Economy

Poor start to Q2 for global stocks

db8425ba-58fa-44c9-bc14-90435ba66935

 

Stock markets around the world slumped Friday on the first day of the second quarter, with investors rattled over new economic concerns in Japan and as solid US jobs data failed to boost sentiment.

Tokyo spearheaded losses across most of Asia as a key survey showed confidence at Japan’s manufacturers slumped to a three-year low, AFP reported.

Then data that the US economy added 215,000 jobs in March, slightly more than the 200,000 projected by analysts, failed to boost sentiment.

Despite the still-healthy pace of hiring, the jobless rate rose a tenth point to 5.0 percent as a growing number of people entered the jobs market.

The data, a vital snapshot of the strength of world’s biggest economy that investors use to interpret the path of Federal Reserve interest rates, did not give the US dollar a lasting boost and Wall Street opened on the downside, AFP added.

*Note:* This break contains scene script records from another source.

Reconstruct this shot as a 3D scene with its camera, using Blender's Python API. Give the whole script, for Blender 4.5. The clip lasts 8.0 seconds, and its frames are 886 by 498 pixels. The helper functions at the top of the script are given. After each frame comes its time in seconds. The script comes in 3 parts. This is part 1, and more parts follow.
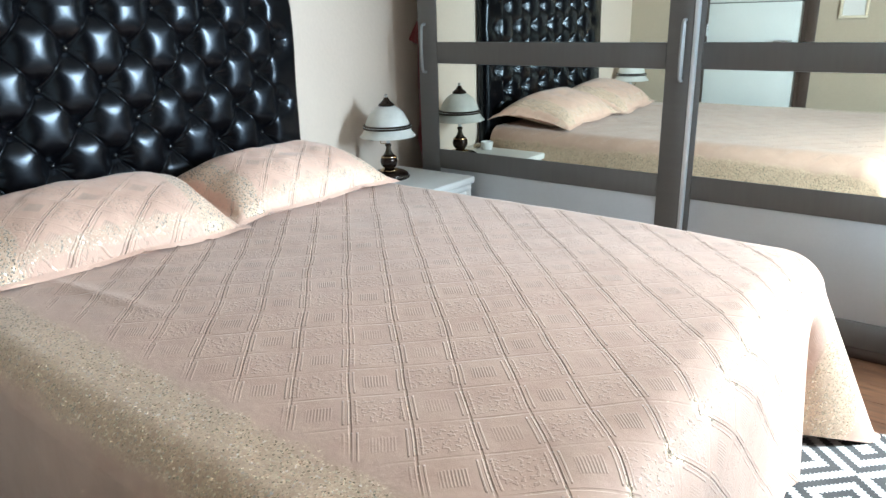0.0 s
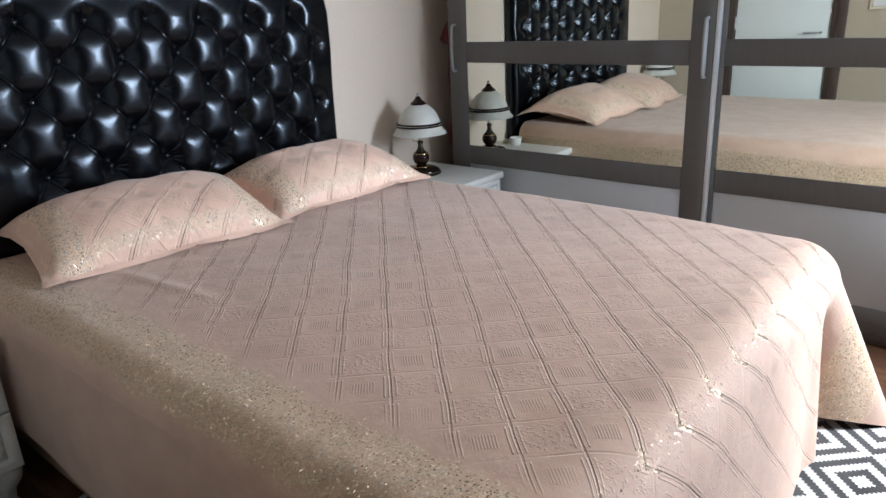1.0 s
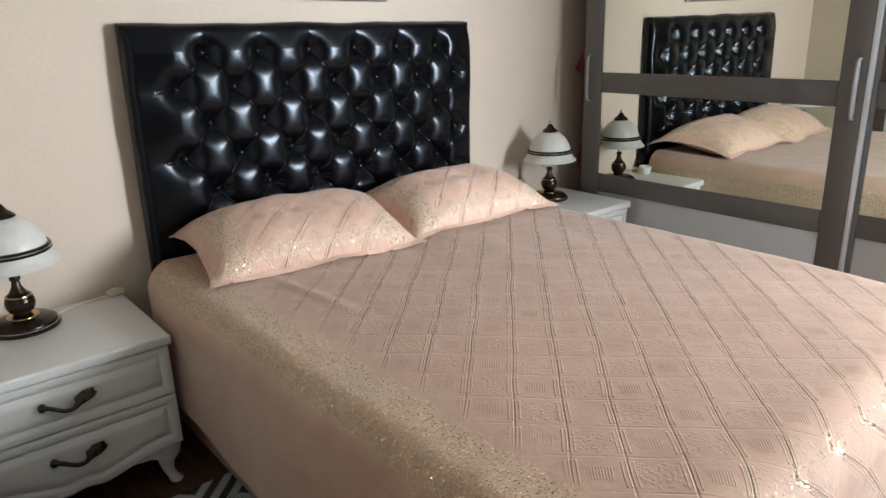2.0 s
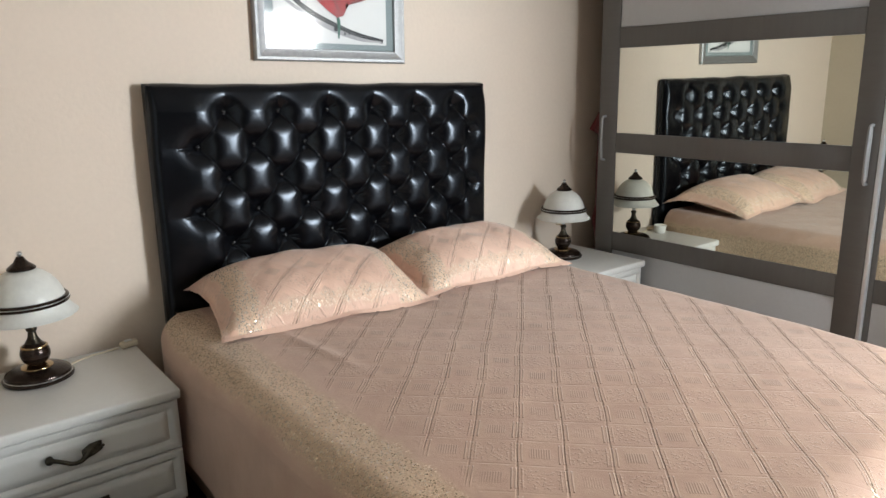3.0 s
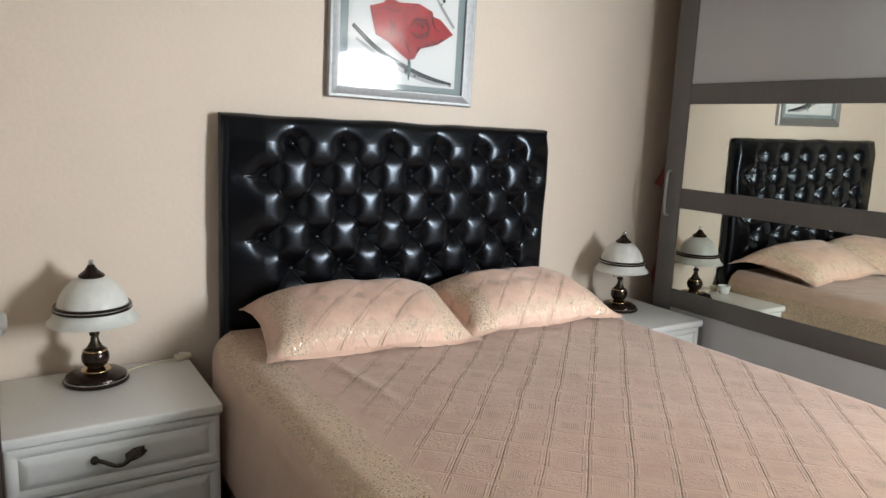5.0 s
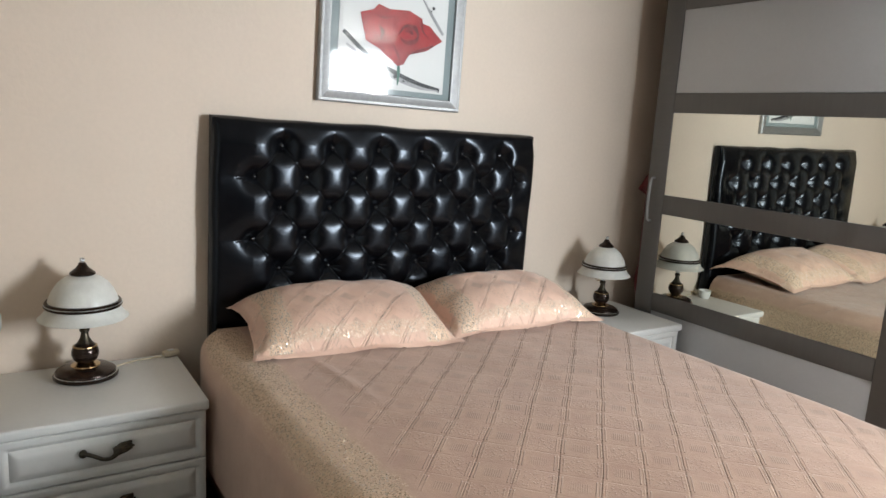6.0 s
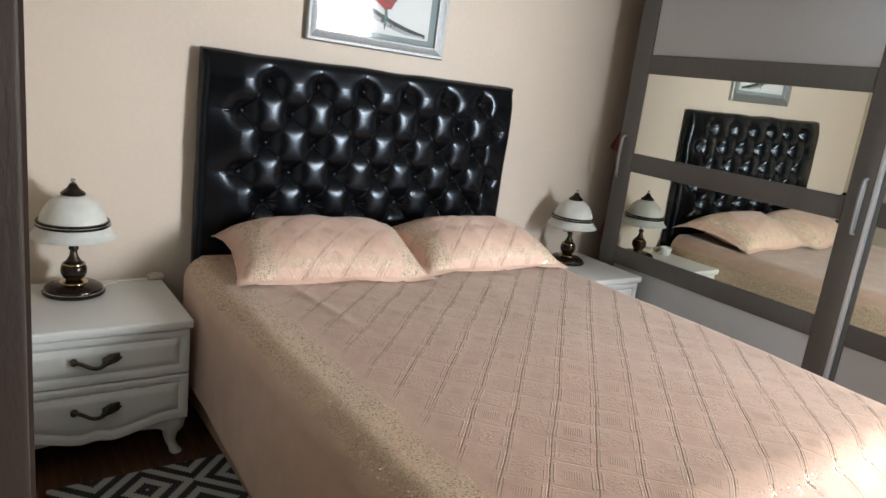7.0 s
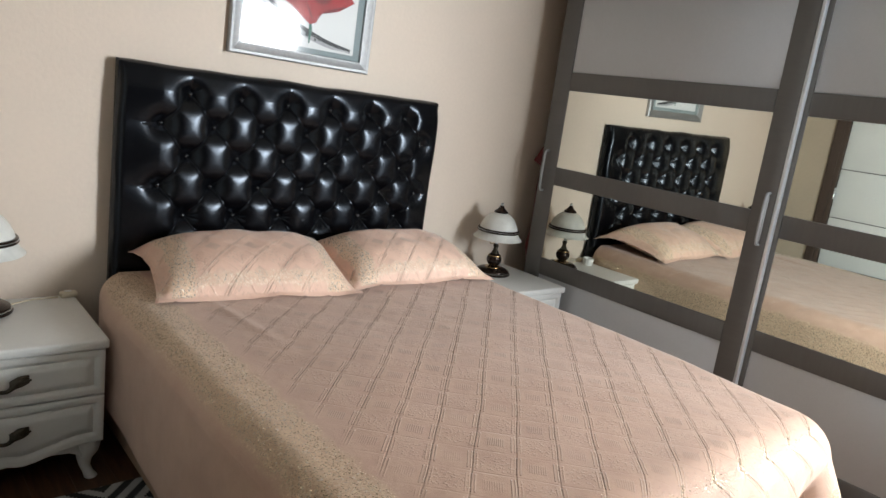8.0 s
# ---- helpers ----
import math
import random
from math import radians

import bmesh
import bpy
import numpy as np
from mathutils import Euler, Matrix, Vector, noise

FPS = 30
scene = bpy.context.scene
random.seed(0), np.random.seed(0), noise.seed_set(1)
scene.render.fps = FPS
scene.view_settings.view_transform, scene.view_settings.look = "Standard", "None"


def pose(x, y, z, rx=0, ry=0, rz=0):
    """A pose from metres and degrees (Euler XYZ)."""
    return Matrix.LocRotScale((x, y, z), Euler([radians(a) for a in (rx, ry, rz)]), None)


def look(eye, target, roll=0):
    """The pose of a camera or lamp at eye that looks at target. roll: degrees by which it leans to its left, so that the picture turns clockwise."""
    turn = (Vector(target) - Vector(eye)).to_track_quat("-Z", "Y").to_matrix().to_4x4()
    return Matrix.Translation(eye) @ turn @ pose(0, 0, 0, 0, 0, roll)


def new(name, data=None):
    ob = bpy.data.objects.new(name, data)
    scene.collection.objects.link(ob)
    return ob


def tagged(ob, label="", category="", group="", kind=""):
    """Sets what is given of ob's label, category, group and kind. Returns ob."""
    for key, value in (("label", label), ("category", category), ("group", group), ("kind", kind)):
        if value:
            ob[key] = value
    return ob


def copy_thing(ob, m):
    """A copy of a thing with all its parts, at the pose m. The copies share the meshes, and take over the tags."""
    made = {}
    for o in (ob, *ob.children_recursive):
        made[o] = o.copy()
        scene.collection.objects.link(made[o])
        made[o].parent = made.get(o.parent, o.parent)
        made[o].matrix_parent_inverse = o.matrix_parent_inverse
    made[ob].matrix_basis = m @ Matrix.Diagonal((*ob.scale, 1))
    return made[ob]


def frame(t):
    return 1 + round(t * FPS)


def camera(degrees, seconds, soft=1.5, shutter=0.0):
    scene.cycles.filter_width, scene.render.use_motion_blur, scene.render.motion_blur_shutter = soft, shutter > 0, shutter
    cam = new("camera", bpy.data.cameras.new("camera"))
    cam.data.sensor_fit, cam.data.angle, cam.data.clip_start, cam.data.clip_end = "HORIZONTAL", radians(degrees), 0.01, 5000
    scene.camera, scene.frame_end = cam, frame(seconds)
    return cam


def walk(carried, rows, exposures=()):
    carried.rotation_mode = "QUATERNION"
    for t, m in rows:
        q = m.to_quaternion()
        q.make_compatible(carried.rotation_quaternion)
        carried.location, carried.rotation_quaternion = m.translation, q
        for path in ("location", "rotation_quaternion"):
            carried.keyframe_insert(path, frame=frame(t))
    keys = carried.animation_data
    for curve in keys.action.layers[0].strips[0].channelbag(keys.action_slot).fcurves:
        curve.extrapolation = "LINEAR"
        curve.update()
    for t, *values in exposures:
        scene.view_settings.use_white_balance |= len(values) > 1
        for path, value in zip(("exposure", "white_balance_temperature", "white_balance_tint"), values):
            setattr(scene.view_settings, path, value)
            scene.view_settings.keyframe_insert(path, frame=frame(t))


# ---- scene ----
cam = camera(65.06, 8.0)
PATH = [
    (0, (2.416, -1.267, 1.266), (1.255, 0.231, 0.627), -1.52),
    (0.5, (2.426, -1.279, 1.296), (1.257, 0.196, 0.619), -1.45),
    (1, (2.491, -1.365, 1.300), (1.265, 0.074, 0.649), -2.64),
    (1.5, (2.537, -1.452, 1.361), (1.181, -0.128, 0.722), -2.14),
    (2, (2.534, -1.458, 1.380), (1.065, -0.244, 0.773), -1.67),
    (3.5, (2.573, -1.428, 1.423), (1.037, -0.213, 1.014), -0.17),
    (4, (2.587, -1.415, 1.408), (1.035, -0.210, 1.033), 0.41),
    (4.5, (2.604, -1.404, 1.406), (0.963, -0.335, 0.998), 2.26),
    (5.8, (2.663, -1.401, 1.436), (0.990, -0.343, 1.145), 2.80),
    (6, (2.683, -1.411, 1.446), (1.032, -0.341, 1.087), 3.42),
    (6.5, (2.754, -1.465, 1.427), (1.122, -0.379, 1.030), 3.70),
    (7, (2.795, -1.506, 1.424), (1.219, -0.372, 0.943), 7.02),
    (7.5, (2.810, -1.513, 1.436), (1.267, -0.312, 1.019), 7.81),
    (8, (2.825, -1.498, 1.445), (1.357, -0.209, 1.017), 7.78),
]
EXPOSURE = [(0.0, 0.70, 5450, 0), (0.5, 0.13, 5550, 5), (1.0, 0.08, 5680, 9), (1.5, 0.13, 6120, 10), (2.0, 0.21, 6260, 9), (3.3, 0.18, 6400, 9), (8.0, 0.12, 6320, 9)]
walk(cam, [(t, look(eye, target, roll)) for t, eye, target, roll in PATH], EXPOSURE)

# ---- world, sun and window light ----
world = bpy.data.worlds.new("world")
scene.world = world
world.use_nodes = True
_bg = world.node_tree.nodes["Background"]
_sky = world.node_tree.nodes.new("ShaderNodeTexSky")
_sky.sky_type, _sky.sun_disc = "NISHITA", False
_sky.sun_elevation, _sky.sun_rotation = radians(33.5), radians(57)
world.node_tree.links.new(_sky.outputs[0], _bg.inputs[0])
_bg.inputs[1].default_value = 0.1

SUN = (-1.85, -1.20, -1.46)
_sun = new("sun", bpy.data.lights.new("sun", "SUN"))
_sun.data.energy, _sun.data.angle, _sun.data.color = 5.0, radians(6), (1.0, 0.965, 0.91)
_sun.matrix_world = look((8, 3, 6), (8 + SUN[0], 3 + SUN[1], 6 + SUN[2]))

ROOM_X, ROOM_S, ROOM_N, CEIL = 3.9, -1.477, 2.11, 2.215
WINDOWS = [(1.36, 2.08, 0.95, 2.12)]   # y0, y1, z0, z1 in the east wall
for (y0, y1, z0, z1), watts in zip(WINDOWS, (170,)):
    _l = new("window_light", bpy.data.lights.new("window_light", "AREA"))
    _l.data.shape, _l.data.size, _l.data.size_y = "RECTANGLE", y1 - y0 - 0.12, z1 - z0 - 0.12
    _l.data.energy, _l.data.color = watts, (0.90, 0.96, 1.0)
    _l.matrix_world = look((ROOM_X + 0.04, (y0 + y1) / 2, (z0 + z1) / 2), (0, (y0 + y1) / 2, (z0 + z1) / 2))


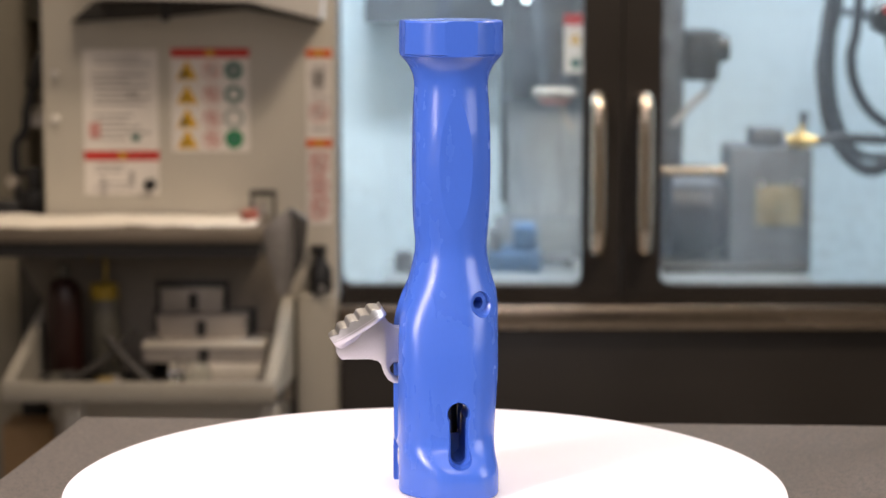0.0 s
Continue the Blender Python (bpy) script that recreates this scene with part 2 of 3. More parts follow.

Meanwhile in Europe, Frankfurt and Paris stock markets were down around 2.5 percent in afternoon trading.

Stocks soared Wednesday after Federal Reserve chief Janet Yellen indicated that the US central bank was unlikely to raise interest rates in the first half of this year, citing ongoing concerns about the slow global economic growth.

The Bank of Japan’s quarterly Tankan report of 10,000 firms showed sentiment plunged in January-March to plus six from 12. The survey marks the difference between the percentage of firms that are upbeat and those that see conditions as unfavorable. Forecasts had been for a reading of plus eight.

The figures are the worst since Prime Minister Shinzo Abe put his growth drive fully into action in 2013 and will ramp up pressure on him as the economy struggles to gain traction.

Analysts also said the figures will likely push the central bank to unveil another round of monetary easing measures, on top of the huge bond-buying scheme already under way and after an unprecedented move to negative interest rates.

Tokyo’s Nikkei index dived 3.6 percent, with a stronger yen also hitting exporters.

There were sharp losses across Asia, with Hong Kong down 1.3 percent and Sydney 1.6 percent lower at the close. Seoul, Singapore and Wellington were also heavily sold off.

However, Shanghai ended the day with a 0.2-percent gain thanks to end-of-day buying ahead of a long holiday weekend.

A surprise jump in a gauge of Chinese manufacturing helped Shanghai post a slender gain although investors were jolted by news that Standard & Poor’s had lowered its credit rating outlook on China to negative, reported AFP.